- _Instructions to follow_: Reproduce all of the data exactly.

- _Records shown_:

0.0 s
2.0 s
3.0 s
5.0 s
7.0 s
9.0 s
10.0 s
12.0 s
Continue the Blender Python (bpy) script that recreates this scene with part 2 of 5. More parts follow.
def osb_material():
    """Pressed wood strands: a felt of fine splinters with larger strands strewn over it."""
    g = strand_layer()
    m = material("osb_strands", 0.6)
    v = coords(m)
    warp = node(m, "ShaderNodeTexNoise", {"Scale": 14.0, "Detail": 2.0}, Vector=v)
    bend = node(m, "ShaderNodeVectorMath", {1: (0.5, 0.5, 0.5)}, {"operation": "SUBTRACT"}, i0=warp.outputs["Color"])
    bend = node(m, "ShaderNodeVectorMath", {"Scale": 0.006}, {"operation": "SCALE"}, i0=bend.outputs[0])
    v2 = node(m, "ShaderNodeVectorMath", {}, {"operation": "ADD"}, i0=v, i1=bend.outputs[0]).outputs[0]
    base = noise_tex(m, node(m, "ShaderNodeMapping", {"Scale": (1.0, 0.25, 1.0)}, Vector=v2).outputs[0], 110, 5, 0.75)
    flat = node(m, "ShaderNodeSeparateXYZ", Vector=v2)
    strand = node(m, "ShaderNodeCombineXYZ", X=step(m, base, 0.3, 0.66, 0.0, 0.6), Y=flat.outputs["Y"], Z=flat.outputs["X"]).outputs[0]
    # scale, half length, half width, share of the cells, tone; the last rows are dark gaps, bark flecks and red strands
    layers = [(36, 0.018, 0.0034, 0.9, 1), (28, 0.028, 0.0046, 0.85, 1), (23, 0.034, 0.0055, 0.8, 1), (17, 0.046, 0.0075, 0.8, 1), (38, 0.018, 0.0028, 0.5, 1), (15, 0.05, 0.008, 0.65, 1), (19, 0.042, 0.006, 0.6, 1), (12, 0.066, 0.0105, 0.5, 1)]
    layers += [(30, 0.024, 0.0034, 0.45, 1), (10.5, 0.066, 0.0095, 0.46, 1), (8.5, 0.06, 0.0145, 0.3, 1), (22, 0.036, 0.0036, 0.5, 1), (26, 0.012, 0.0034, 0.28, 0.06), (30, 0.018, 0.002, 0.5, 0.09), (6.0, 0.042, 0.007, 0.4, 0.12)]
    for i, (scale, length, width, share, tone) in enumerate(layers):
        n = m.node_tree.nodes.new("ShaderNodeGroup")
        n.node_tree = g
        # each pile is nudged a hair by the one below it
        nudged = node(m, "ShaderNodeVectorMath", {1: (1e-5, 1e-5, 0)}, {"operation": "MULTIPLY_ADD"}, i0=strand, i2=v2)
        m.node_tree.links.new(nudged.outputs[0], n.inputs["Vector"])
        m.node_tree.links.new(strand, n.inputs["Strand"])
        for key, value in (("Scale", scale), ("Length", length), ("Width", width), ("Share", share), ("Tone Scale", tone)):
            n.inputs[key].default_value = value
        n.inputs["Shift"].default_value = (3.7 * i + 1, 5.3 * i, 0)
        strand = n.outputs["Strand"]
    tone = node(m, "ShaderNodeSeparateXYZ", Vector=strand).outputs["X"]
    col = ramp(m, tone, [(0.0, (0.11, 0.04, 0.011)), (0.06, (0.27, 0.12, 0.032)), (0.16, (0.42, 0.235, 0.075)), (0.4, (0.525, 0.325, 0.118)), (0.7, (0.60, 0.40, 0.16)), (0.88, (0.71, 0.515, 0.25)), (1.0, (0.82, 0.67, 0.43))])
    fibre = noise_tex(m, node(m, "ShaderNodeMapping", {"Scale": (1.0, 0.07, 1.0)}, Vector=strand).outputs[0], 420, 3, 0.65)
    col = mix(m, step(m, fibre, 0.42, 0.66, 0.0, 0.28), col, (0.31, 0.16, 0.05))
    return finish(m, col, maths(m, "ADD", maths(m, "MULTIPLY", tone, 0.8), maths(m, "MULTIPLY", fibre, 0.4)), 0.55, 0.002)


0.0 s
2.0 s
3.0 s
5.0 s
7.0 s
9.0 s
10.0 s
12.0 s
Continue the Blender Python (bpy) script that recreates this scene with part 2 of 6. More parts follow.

- _Written response_:
0.0 s
2.0 s
3.0 s
5.0 s
7.0 s
9.0 s
10.0 s
12.0 s
Continue the Blender Python (bpy) script that recreates this scene with part 2 of 5. More parts follow.
def osb_material():
    """Pressed wood strands: a felt of fine splinters with larger strands strewn over it."""
    g = strand_layer()
    m = material("osb_strands", 0.6)
    v = coords(m)
    warp = node(m, "ShaderNodeTexNoise", {"Scale": 14.0, "Detail": 2.0}, Vector=v)
    bend = node(m, "ShaderNodeVectorMath", {1: (0.5, 0.5, 0.5)}, {"operation": "SUBTRACT"}, i0=warp.outputs["Color"])
    bend = node(m, "ShaderNodeVectorMath", {"Scale": 0.006}, {"operation": "SCALE"}, i0=bend.outputs[0])
    v2 = node(m, "ShaderNodeVectorMath", {}, {"operation": "ADD"}, i0=v, i1=bend.outputs[0]).outputs[0]
    base = noise_tex(m, node(m, "ShaderNodeMapping", {"Scale": (1.0, 0.25, 1.0)}, Vector=v2).outputs[0], 110, 5, 0.75)
    flat = node(m, "ShaderNodeSeparateXYZ", Vector=v2)
    strand = node(m, "ShaderNodeCombineXYZ", X=step(m, base, 0.3, 0.66, 0.0, 0.6), Y=flat.outputs["Y"], Z=flat.outputs["X"]).outputs[0]
    # scale, half length, half width, share of the cells, tone; the last rows are dark gaps, bark flecks and red strands
    layers = [(36, 0.018, 0.0034, 0.9, 1), (28, 0.028, 0.0046, 0.85, 1), (23, 0.034, 0.0055, 0.8, 1), (17, 0.046, 0.0075, 0.8, 1), (38, 0.018, 0.0028, 0.5, 1), (15, 0.05, 0.008, 0.65, 1), (19, 0.042, 0.006, 0.6, 1), (12, 0.066, 0.0105, 0.5, 1)]
    layers += [(30, 0.024, 0.0034, 0.45, 1), (10.5, 0.066, 0.0095, 0.46, 1), (8.5, 0.06, 0.0145, 0.3, 1), (22, 0.036, 0.0036, 0.5, 1), (26, 0.012, 0.0034, 0.28, 0.06), (30, 0.018, 0.002, 0.5, 0.09), (6.0, 0.042, 0.007, 0.4, 0.12)]
    for i, (scale, length, width, share, tone) in enumerate(layers):
        n = m.node_tree.nodes.new("ShaderNodeGroup")
        n.node_tree = g
        # each pile is nudged a hair by the one below it
        nudged = node(m, "ShaderNodeVectorMath", {1: (1e-5, 1e-5, 0)}, {"operation": "MULTIPLY_ADD"}, i0=strand, i2=v2)
        m.node_tree.links.new(nudged.outputs[0], n.inputs["Vector"])
        m.node_tree.links.new(strand, n.inputs["Strand"])
        for key, value in (("Scale", scale), ("Length", length), ("Width", width), ("Share", share), ("Tone Scale", tone)):
            n.inputs[key].default_value = value
        n.inputs["Shift"].default_value = (3.7 * i + 1, 5.3 * i, 0)
        strand = n.outputs["Strand"]
    tone = node(m, "ShaderNodeSeparateXYZ", Vector=strand).outputs["X"]
    col = ramp(m, tone, [(0.0, (0.11, 0.04, 0.011)), (0.06, (0.27, 0.12, 0.032)), (0.16, (0.42, 0.235, 0.075)), (0.4, (0.525, 0.325, 0.118)), (0.7, (0.60, 0.40, 0.16)), (0.88, (0.71, 0.515, 0.25)), (1.0, (0.82, 0.67, 0.43))])
    fibre = noise_tex(m, node(m, "ShaderNodeMapping", {"Scale": (1.0, 0.07, 1.0)}, Vector=strand).outputs[0], 420, 3, 0.65)
    col = mix(m, step(m, fibre, 0.42, 0.66, 0.0, 0.28), col, (0.31, 0.16, 0.05))
    return finish(m, col, maths(m, "ADD", maths(m, "MULTIPLY", tone, 0.8), maths(m, "MULTIPLY", fibre, 0.4)), 0.55, 0.002)


0.0 s
2.0 s
3.0 s
5.0 s
7.0 s
9.0 s
10.0 s
12.0 s
Continue the Blender Python (bpy) script that recreates this scene with part 2 of 6. More parts follow.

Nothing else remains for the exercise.